Anisotropic Fourier Features for Neural Image-Based Rendering and Relighting

Recent neural rendering techniques have greatly benefited image-based modeling and relighting tasks. They provide a continuous, compact, and parallelable representation by modeling the plenoptic function as multilayer perceptrons (MLPs). However, vanilla MLPs suffer from spectral biases on multidimensional datasets. Recent rescues based on isotropic Fourier features mapping mitigate the problem but still fall short of handling heterogeneity across different dimensions, causing imbalanced regression and visual artifacts such as excessive blurs. We present an anisotropic random Fourier features (RFF) mapping scheme to tackle spectral biases. We first analyze the influence of bandwidth from a different perspective: we show that the optimal bandwidth exhibits strong correlations with the frequency spectrum of the training data across various dimensions.
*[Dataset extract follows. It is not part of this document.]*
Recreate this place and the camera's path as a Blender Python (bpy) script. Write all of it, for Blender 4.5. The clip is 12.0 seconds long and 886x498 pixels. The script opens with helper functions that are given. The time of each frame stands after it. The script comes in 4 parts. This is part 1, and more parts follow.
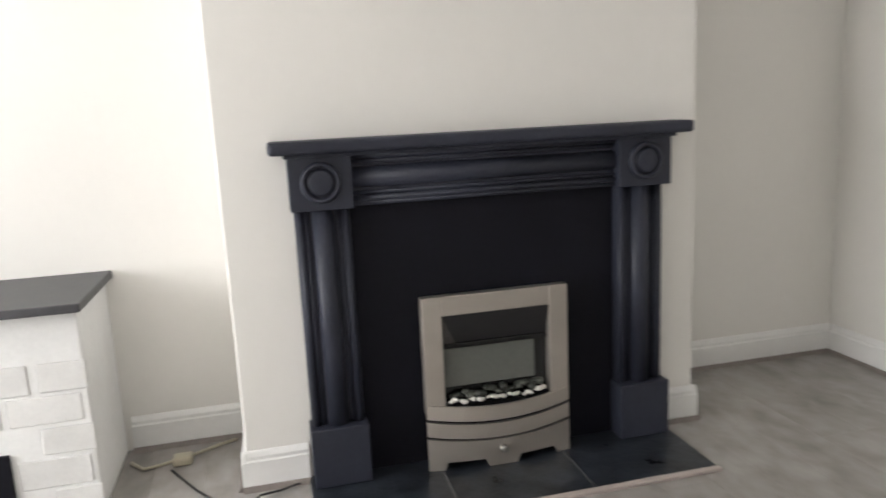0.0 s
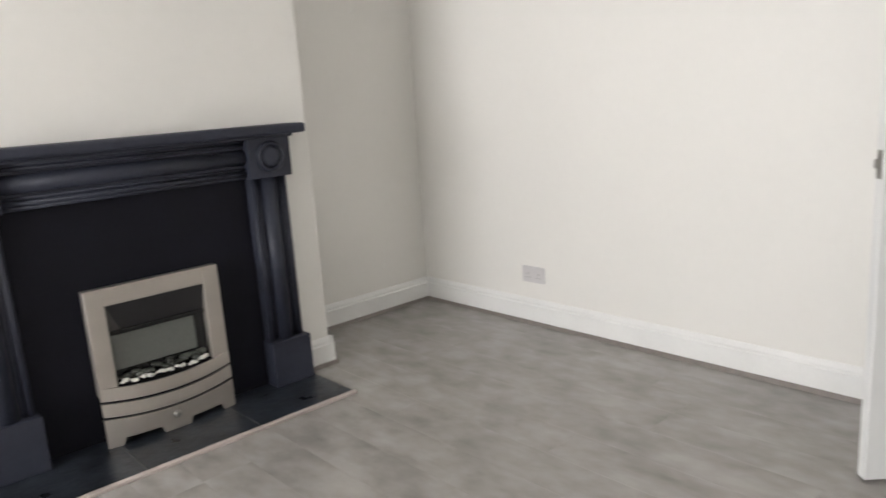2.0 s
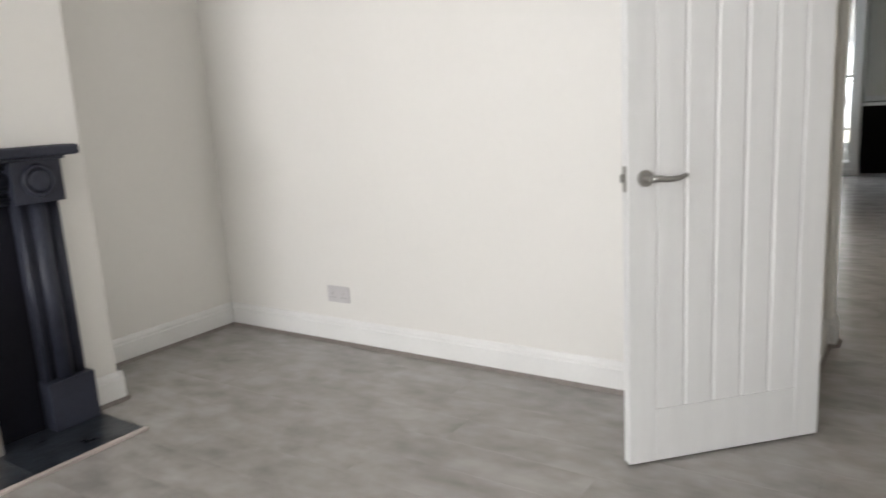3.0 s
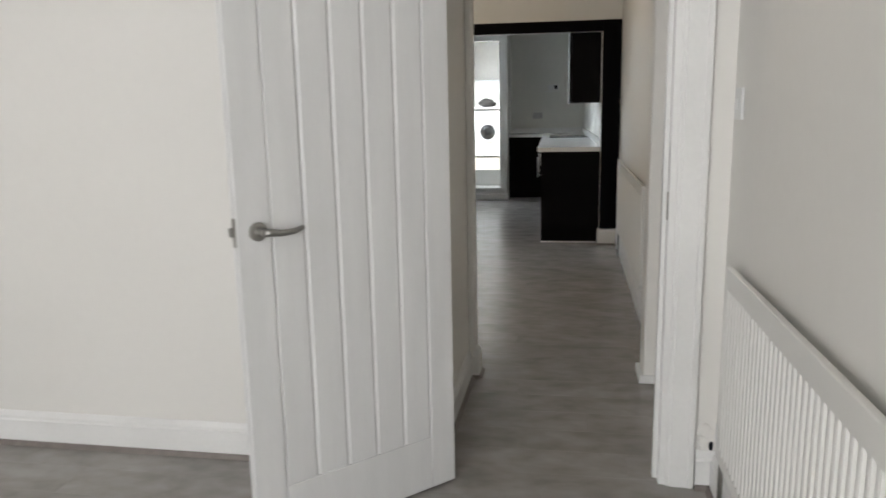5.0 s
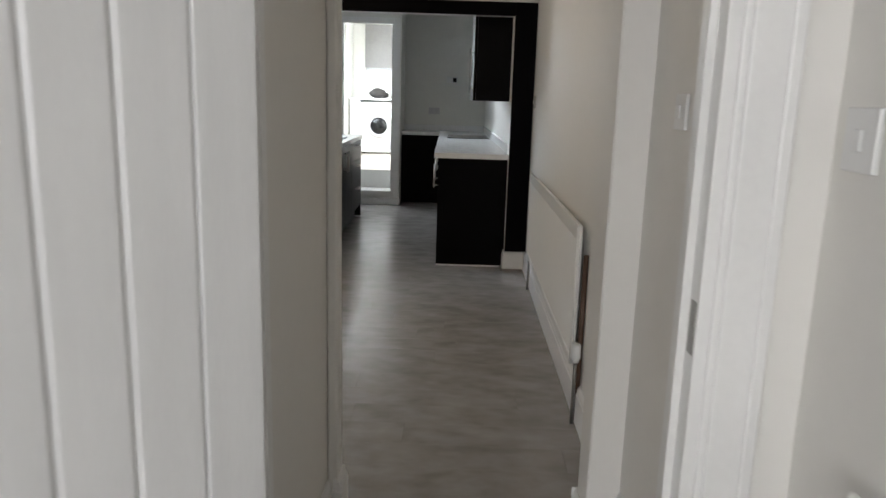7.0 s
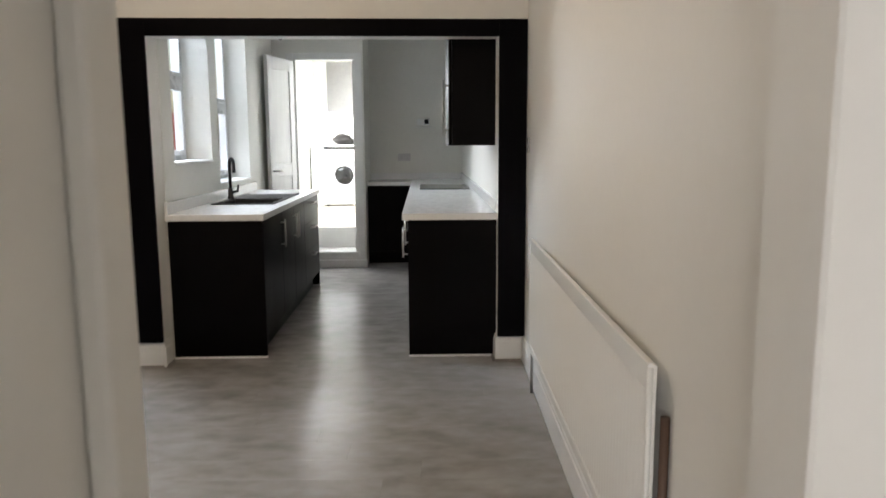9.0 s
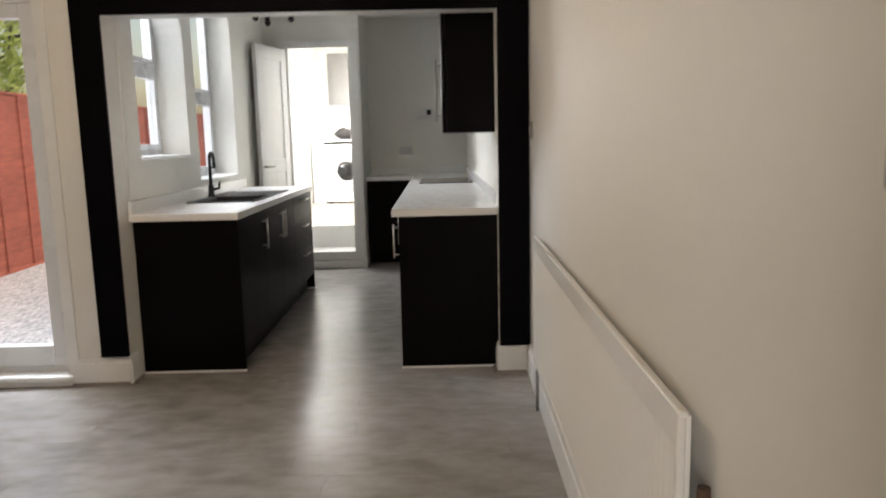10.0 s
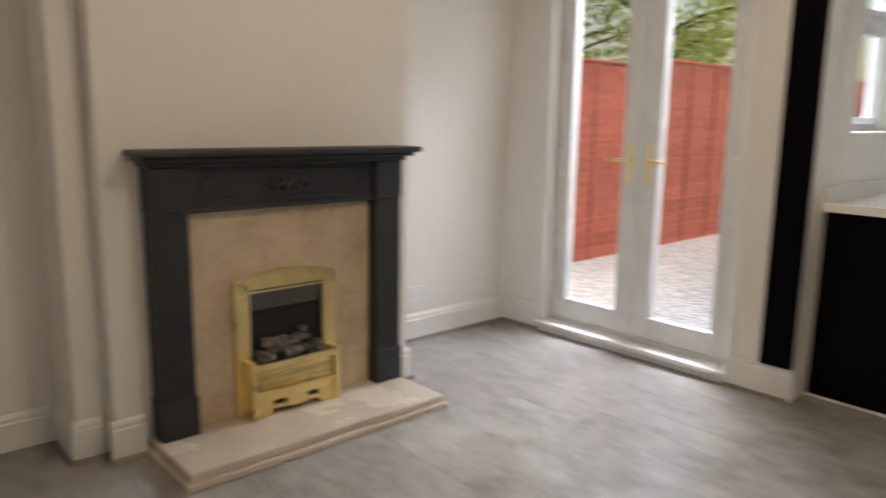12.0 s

We then introduce an anisotropic feature mapping scheme with multiple bandwidths to model the multidimensional signal characteristics. We further propose an efficient bandwidth searching scheme through iterative golden-section search that can significantly reduce the training overload from polynomial time to logarithm. Our anisotropic scheme directly applies to neural surface light-field rendering and image-based relighting. Comprehensive experiments show that our scheme can more faithfully model lighting conditions and object features as well as preserve fine texture details and smooth view transitions even when angular and spatial samples are highly imbalanced.